##### GIVEN DATA

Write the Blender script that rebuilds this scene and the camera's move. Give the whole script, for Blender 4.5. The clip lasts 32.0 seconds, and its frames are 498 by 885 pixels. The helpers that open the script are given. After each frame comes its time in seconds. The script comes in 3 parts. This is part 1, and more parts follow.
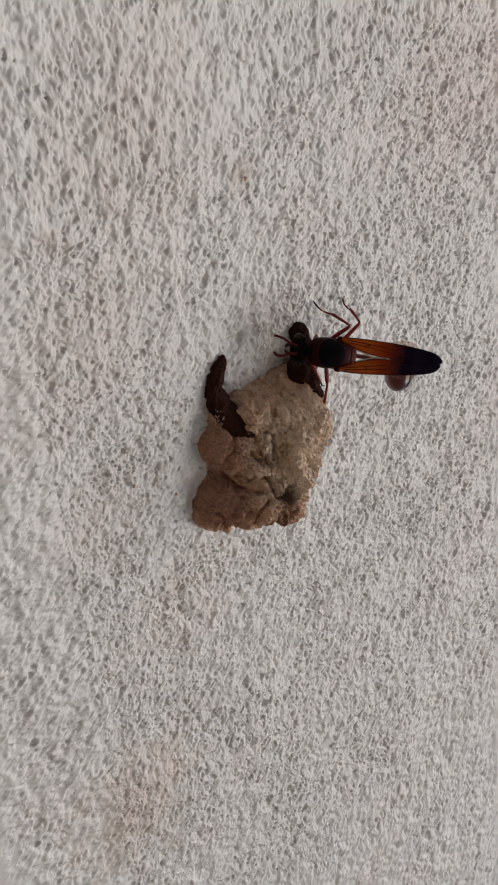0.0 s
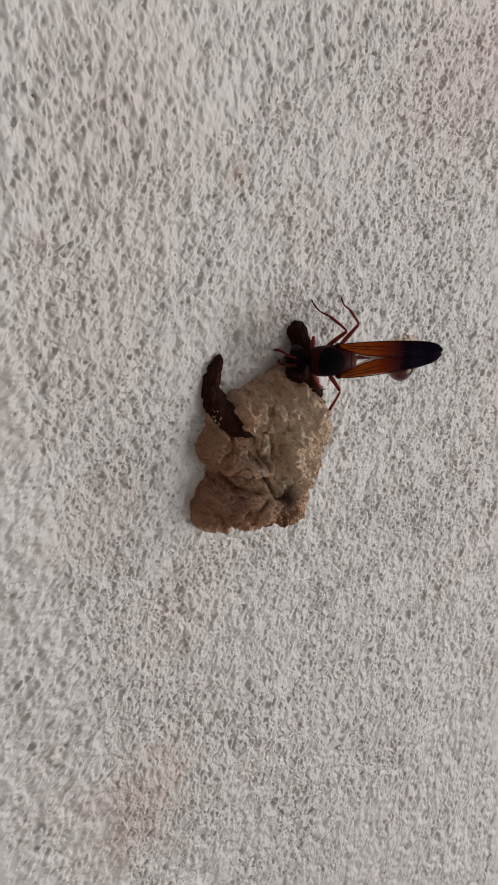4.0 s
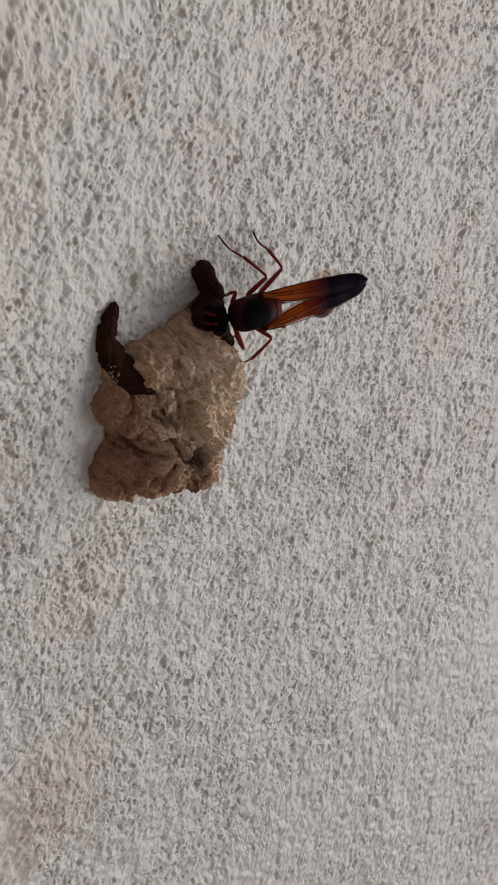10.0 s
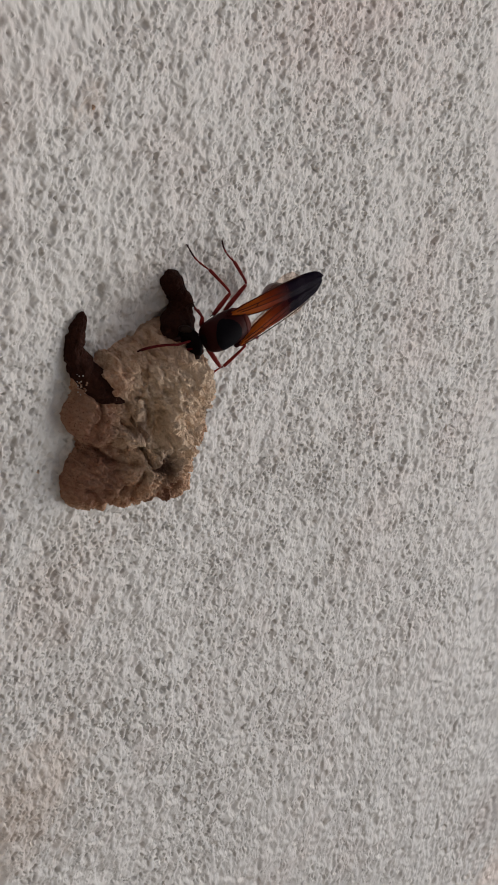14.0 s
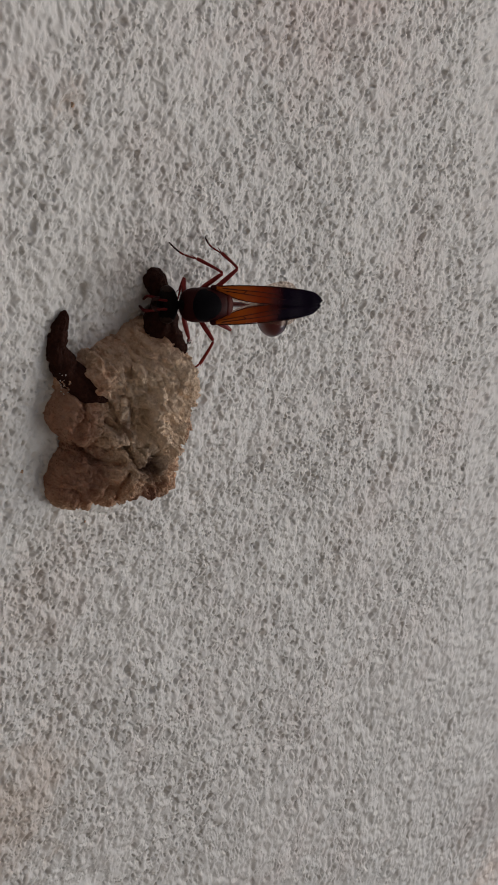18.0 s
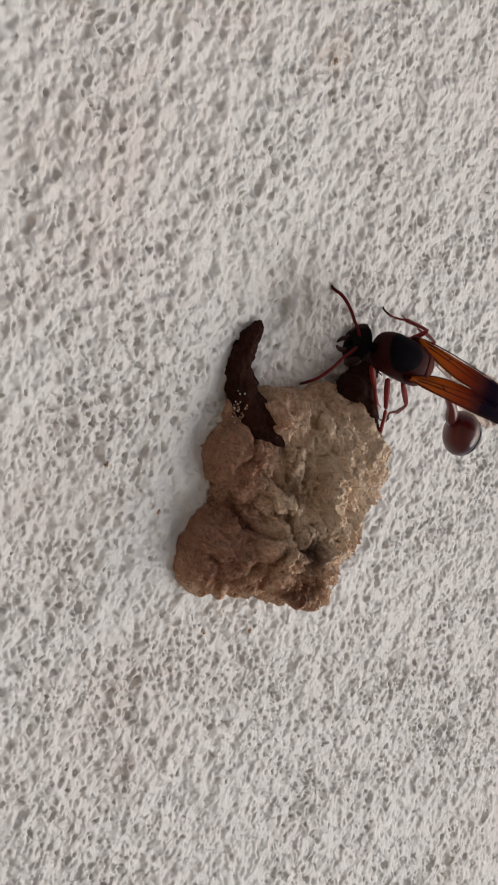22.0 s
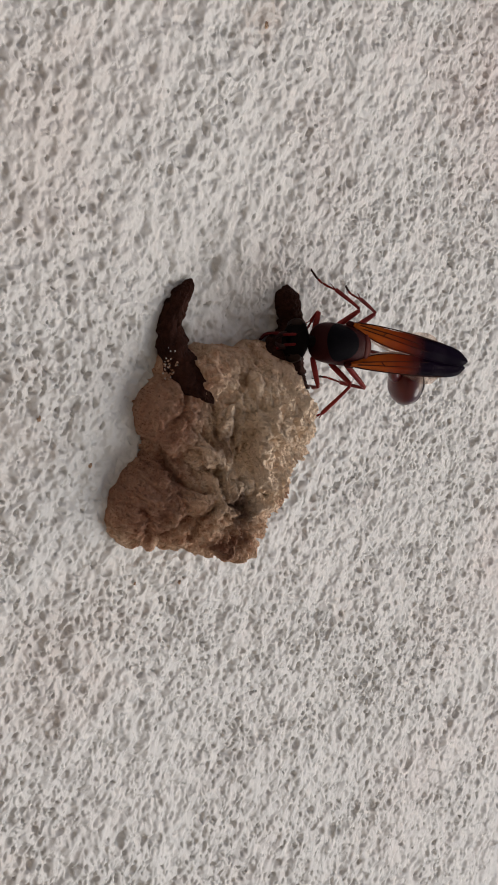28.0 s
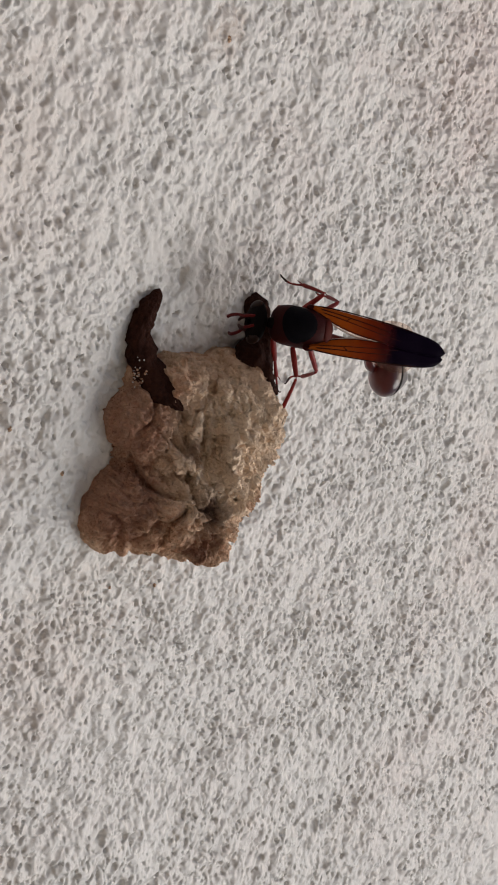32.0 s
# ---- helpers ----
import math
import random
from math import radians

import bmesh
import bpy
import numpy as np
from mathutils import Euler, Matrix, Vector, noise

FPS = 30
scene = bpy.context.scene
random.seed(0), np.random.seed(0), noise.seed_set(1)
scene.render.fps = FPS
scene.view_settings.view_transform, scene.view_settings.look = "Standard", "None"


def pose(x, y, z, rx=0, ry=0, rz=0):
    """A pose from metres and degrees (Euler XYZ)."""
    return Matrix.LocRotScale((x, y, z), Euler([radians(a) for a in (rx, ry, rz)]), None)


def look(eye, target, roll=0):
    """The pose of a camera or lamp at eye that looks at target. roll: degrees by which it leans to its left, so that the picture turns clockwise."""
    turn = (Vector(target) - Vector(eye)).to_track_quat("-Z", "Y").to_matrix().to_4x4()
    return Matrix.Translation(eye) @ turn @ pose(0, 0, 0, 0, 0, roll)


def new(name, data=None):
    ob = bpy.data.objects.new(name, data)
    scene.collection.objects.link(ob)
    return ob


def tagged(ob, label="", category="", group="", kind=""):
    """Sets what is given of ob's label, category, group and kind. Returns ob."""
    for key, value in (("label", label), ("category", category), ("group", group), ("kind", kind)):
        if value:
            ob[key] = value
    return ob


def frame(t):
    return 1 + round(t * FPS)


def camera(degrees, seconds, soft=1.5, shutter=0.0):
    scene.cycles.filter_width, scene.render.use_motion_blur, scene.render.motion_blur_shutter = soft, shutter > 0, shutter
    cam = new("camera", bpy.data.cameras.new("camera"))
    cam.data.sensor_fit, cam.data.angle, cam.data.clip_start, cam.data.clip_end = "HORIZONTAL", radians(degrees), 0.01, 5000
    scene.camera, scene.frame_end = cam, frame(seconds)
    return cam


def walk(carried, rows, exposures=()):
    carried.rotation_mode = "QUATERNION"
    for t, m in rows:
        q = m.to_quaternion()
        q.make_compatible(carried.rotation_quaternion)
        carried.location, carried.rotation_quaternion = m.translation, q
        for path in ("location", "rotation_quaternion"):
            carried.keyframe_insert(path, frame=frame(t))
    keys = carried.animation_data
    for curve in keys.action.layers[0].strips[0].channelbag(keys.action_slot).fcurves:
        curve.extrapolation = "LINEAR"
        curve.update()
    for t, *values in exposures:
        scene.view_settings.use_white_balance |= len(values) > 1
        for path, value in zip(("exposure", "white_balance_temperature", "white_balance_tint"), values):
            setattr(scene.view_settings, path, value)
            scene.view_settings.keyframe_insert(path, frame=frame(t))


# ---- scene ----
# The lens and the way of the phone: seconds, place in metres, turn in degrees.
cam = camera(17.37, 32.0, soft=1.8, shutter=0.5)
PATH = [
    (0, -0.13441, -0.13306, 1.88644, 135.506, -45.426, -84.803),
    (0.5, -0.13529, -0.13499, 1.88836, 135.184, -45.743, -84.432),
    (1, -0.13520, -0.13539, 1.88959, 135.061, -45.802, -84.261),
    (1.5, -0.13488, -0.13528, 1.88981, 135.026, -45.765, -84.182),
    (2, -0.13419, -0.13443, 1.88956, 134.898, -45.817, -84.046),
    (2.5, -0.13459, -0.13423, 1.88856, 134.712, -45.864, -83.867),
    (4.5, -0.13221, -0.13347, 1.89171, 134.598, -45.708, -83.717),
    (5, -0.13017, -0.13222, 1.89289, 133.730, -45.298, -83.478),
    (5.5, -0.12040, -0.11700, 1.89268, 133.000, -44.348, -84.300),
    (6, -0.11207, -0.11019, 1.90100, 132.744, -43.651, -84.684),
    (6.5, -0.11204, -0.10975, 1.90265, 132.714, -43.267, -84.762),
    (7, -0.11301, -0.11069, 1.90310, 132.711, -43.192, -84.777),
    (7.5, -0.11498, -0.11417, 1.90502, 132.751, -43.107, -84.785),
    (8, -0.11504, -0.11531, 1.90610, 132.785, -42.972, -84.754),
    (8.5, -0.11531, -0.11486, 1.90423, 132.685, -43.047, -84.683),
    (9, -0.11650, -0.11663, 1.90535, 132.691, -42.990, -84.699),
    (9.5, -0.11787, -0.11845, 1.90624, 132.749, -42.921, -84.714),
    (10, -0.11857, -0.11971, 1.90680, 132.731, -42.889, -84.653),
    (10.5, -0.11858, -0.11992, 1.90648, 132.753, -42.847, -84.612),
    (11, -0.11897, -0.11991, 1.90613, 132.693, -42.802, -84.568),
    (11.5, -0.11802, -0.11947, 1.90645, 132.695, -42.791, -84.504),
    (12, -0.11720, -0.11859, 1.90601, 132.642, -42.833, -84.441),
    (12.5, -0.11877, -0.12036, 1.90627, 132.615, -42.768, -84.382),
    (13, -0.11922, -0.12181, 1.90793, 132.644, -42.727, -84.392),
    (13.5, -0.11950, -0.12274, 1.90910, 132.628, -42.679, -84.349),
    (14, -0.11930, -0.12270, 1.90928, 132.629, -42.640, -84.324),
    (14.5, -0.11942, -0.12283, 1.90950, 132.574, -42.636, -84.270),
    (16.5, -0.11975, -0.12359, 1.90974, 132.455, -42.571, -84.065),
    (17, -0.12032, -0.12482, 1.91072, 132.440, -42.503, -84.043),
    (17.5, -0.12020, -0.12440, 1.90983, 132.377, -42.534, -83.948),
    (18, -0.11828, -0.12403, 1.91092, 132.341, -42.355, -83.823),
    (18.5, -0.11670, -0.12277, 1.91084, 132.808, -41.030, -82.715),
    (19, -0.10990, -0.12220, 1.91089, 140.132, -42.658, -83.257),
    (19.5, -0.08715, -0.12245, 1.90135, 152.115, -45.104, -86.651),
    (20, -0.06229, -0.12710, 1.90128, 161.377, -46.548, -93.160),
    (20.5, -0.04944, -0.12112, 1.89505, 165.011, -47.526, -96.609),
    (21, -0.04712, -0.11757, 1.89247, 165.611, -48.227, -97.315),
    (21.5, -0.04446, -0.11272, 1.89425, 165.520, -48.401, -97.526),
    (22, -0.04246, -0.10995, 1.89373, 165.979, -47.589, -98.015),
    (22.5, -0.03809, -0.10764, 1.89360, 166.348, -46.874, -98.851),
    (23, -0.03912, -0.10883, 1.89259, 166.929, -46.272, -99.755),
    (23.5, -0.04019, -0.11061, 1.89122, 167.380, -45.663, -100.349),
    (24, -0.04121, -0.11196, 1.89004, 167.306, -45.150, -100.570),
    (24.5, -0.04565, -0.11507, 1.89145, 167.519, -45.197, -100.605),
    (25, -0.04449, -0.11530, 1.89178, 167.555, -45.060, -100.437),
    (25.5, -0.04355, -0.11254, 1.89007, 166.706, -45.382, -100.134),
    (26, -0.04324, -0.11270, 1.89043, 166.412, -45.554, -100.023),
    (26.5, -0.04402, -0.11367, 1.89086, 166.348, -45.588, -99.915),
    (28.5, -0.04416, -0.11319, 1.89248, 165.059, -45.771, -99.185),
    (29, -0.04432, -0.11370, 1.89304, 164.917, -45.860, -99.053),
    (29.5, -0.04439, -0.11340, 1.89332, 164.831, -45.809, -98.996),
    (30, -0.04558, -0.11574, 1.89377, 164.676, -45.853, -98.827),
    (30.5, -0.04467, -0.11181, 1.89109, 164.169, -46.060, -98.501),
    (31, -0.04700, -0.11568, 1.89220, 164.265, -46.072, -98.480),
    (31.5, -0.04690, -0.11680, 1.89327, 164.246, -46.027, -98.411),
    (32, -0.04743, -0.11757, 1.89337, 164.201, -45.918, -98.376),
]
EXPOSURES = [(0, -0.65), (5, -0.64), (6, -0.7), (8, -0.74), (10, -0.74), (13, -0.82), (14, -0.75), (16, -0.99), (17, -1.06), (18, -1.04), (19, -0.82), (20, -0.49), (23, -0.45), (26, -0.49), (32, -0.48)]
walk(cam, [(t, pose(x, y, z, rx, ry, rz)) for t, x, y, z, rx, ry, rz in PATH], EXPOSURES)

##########

§ YOUR TASK:
Copy each line of the listing that holds the word "label".

§ ANSWER TO THIS TASK:
def tagged(ob, label="", category="", group="", kind=""):
    """Sets what is given of ob's label, category, group and kind. Returns ob."""
    for key, value in (("label", label), ("category", category), ("group", group), ("kind", kind)):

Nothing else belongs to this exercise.